> **Exercise requirements**
Transcribe the listing that follows in full, omitting pictures.

· · · · ·

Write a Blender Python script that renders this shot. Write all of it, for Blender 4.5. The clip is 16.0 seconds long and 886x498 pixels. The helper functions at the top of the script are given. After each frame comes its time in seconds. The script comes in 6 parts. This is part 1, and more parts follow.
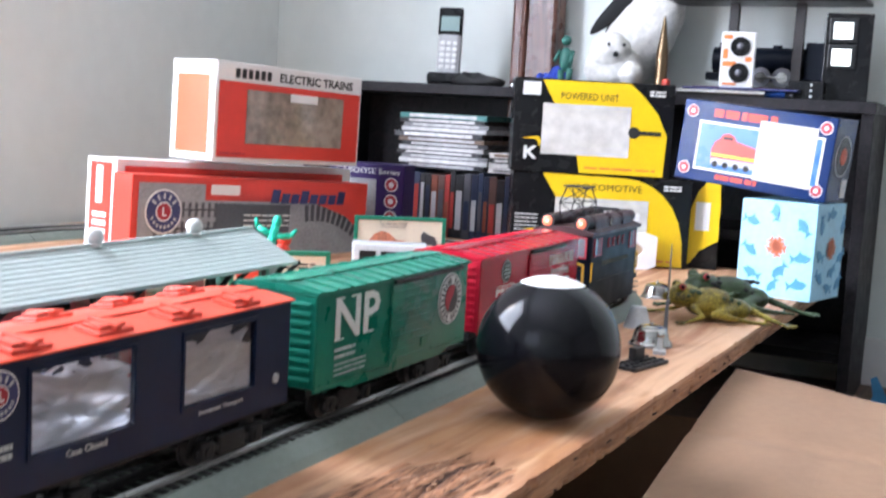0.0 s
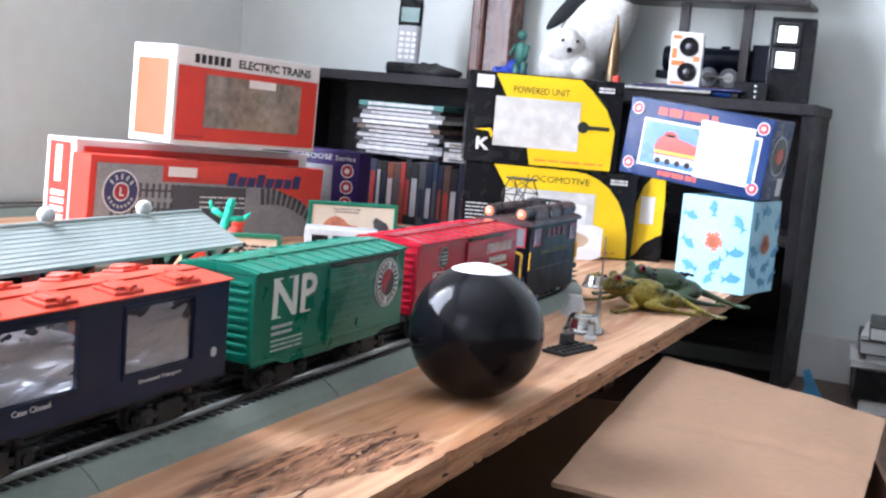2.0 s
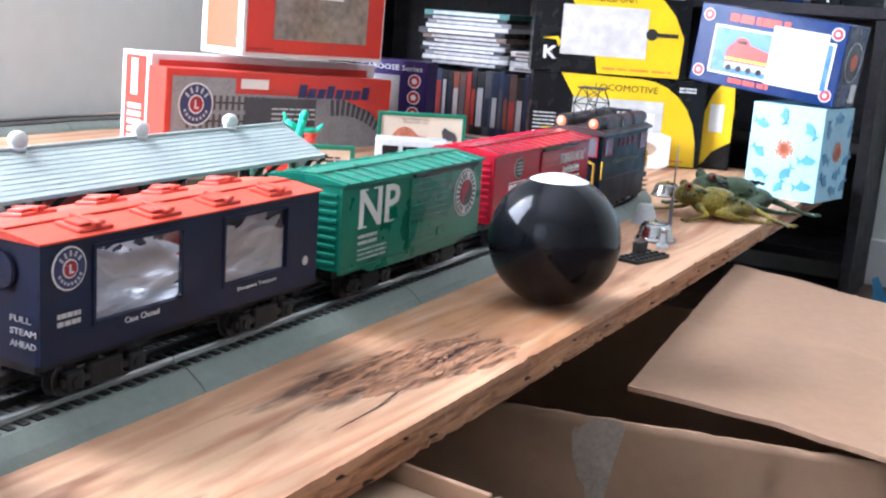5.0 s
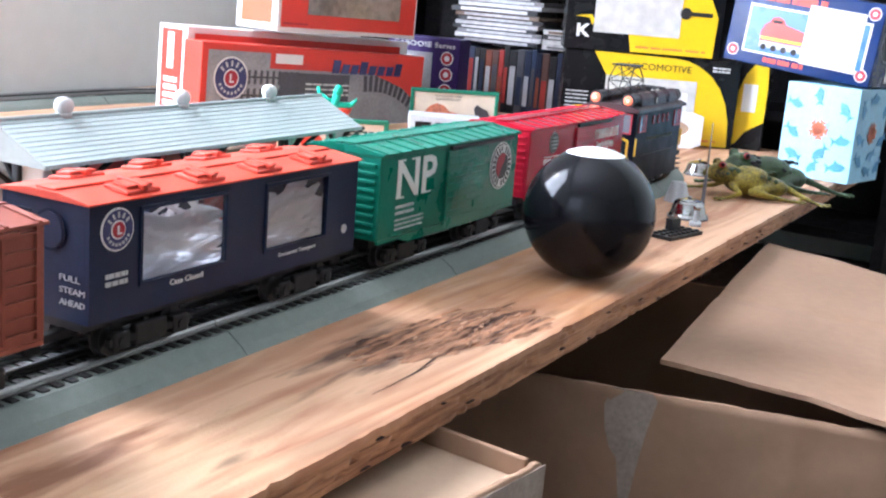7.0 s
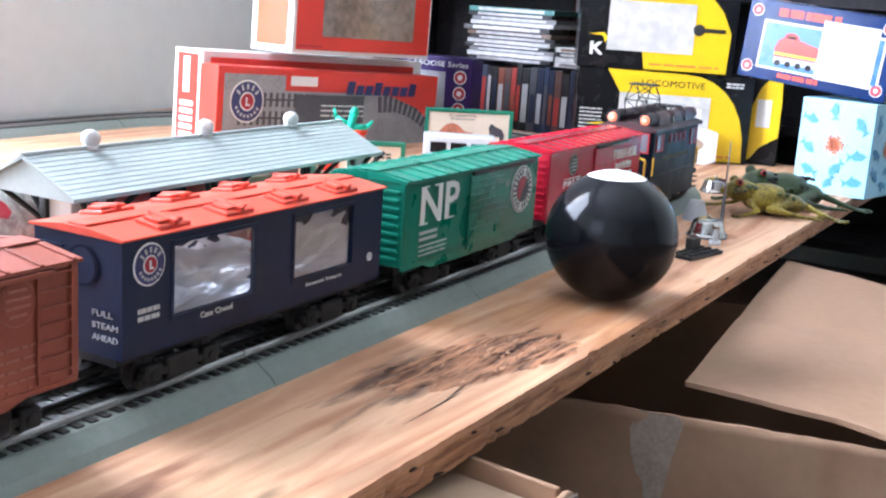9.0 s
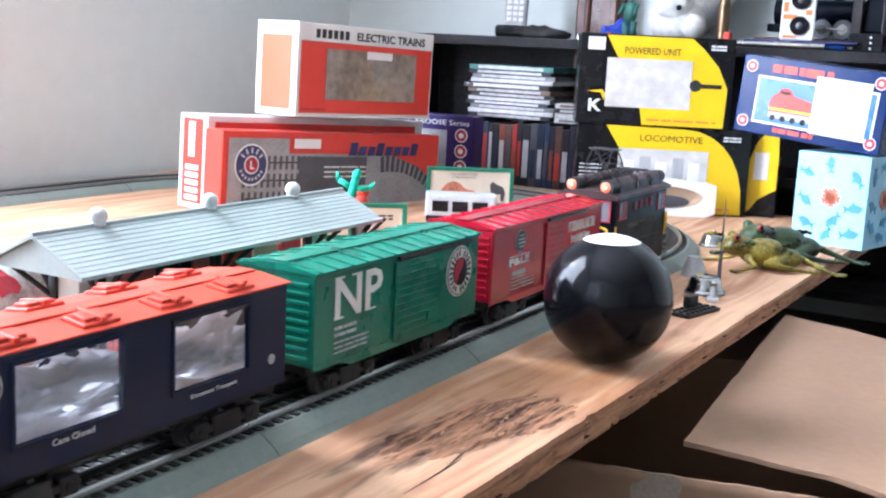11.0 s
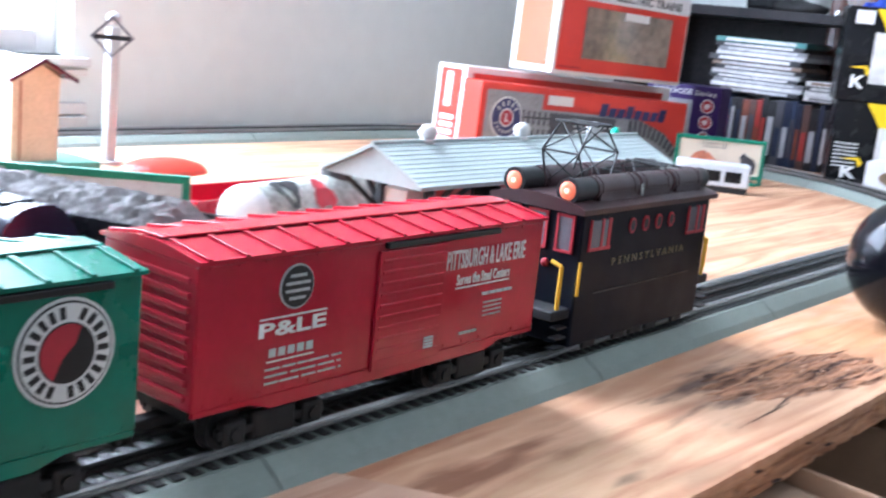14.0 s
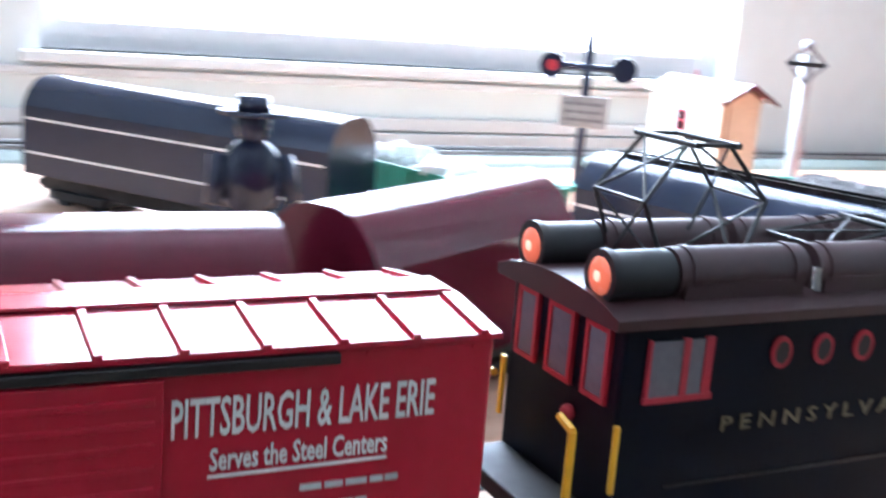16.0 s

· · · · ·

> **Reply to the task**
Write a Blender Python script that renders this shot. Write all of it, for Blender 4.5. The clip is 16.0 seconds long and 886x498 pixels. The helper functions at the top of the script are given. After each frame comes its time in seconds. The script comes in 6 parts. This is part 1, and more parts follow.
0.0 s
2.0 s
5.0 s
7.0 s
9.0 s
11.0 s
14.0 s
16.0 s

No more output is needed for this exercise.